==== Information supplied
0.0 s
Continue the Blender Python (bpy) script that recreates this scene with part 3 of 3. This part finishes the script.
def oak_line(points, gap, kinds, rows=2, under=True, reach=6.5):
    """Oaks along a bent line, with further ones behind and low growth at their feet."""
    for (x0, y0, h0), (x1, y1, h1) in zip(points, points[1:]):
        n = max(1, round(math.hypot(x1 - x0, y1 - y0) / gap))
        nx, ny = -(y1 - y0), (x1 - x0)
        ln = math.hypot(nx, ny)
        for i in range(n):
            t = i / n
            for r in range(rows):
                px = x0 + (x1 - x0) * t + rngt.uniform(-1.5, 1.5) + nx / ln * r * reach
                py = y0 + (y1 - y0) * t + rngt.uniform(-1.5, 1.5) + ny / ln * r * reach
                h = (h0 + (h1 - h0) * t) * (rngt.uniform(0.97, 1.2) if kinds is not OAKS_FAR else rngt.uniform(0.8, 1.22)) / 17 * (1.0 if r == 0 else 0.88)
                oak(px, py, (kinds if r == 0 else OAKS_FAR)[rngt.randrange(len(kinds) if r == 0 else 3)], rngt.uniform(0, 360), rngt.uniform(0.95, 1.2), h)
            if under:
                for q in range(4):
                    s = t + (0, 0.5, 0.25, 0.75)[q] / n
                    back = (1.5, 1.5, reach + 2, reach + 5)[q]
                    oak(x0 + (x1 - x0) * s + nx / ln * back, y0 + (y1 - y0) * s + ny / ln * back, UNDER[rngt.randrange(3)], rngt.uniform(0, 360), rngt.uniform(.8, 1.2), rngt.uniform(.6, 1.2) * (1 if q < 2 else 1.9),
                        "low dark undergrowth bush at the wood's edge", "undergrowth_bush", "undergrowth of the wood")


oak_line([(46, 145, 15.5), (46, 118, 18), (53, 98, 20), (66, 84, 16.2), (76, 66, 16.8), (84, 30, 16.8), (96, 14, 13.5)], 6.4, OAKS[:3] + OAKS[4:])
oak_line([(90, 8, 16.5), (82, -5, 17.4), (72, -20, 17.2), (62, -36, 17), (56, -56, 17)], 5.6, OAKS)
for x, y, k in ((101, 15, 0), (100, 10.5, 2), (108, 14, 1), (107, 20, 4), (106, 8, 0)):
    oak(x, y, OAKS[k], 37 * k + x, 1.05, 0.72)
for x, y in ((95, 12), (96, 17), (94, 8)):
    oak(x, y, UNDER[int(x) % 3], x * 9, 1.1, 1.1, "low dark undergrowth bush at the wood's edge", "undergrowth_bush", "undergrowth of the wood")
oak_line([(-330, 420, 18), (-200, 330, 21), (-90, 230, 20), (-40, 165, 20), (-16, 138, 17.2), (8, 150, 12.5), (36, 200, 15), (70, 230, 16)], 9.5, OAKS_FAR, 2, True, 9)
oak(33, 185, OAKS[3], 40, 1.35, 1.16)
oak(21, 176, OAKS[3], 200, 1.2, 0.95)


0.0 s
========
§ Given instruction:
All of the entries above need to be reproduced exactly.

§ Answer in full:
0.0 s
Continue the Blender Python (bpy) script that recreates this scene with part 3 of 3. This part finishes the script.
def oak_line(points, gap, kinds, rows=2, under=True, reach=6.5):
    """Oaks along a bent line, with further ones behind and low growth at their feet."""
    for (x0, y0, h0), (x1, y1, h1) in zip(points, points[1:]):
        n = max(1, round(math.hypot(x1 - x0, y1 - y0) / gap))
        nx, ny = -(y1 - y0), (x1 - x0)
        ln = math.hypot(nx, ny)
        for i in range(n):
            t = i / n
            for r in range(rows):
                px = x0 + (x1 - x0) * t + rngt.uniform(-1.5, 1.5) + nx / ln * r * reach
                py = y0 + (y1 - y0) * t + rngt.uniform(-1.5, 1.5) + ny / ln * r * reach
                h = (h0 + (h1 - h0) * t) * (rngt.uniform(0.97, 1.2) if kinds is not OAKS_FAR else rngt.uniform(0.8, 1.22)) / 17 * (1.0 if r == 0 else 0.88)
                oak(px, py, (kinds if r == 0 else OAKS_FAR)[rngt.randrange(len(kinds) if r == 0 else 3)], rngt.uniform(0, 360), rngt.uniform(0.95, 1.2), h)
            if under:
                for q in range(4):
                    s = t + (0, 0.5, 0.25, 0.75)[q] / n
                    back = (1.5, 1.5, reach + 2, reach + 5)[q]
                    oak(x0 + (x1 - x0) * s + nx / ln * back, y0 + (y1 - y0) * s + ny / ln * back, UNDER[rngt.randrange(3)], rngt.uniform(0, 360), rngt.uniform(.8, 1.2), rngt.uniform(.6, 1.2) * (1 if q < 2 else 1.9),
                        "low dark undergrowth bush at the wood's edge", "undergrowth_bush", "undergrowth of the wood")


oak_line([(46, 145, 15.5), (46, 118, 18), (53, 98, 20), (66, 84, 16.2), (76, 66, 16.8), (84, 30, 16.8), (96, 14, 13.5)], 6.4, OAKS[:3] + OAKS[4:])
oak_line([(90, 8, 16.5), (82, -5, 17.4), (72, -20, 17.2), (62, -36, 17), (56, -56, 17)], 5.6, OAKS)
for x, y, k in ((101, 15, 0), (100, 10.5, 2), (108, 14, 1), (107, 20, 4), (106, 8, 0)):
    oak(x, y, OAKS[k], 37 * k + x, 1.05, 0.72)
for x, y in ((95, 12), (96, 17), (94, 8)):
    oak(x, y, UNDER[int(x) % 3], x * 9, 1.1, 1.1, "low dark undergrowth bush at the wood's edge", "undergrowth_bush", "undergrowth of the wood")
oak_line([(-330, 420, 18), (-200, 330, 21), (-90, 230, 20), (-40, 165, 20), (-16, 138, 17.2), (8, 150, 12.5), (36, 200, 15), (70, 230, 16)], 9.5, OAKS_FAR, 2, True, 9)
oak(33, 185, OAKS[3], 40, 1.35, 1.16)
oak(21, 176, OAKS[3], 200, 1.2, 0.95)


0.0 s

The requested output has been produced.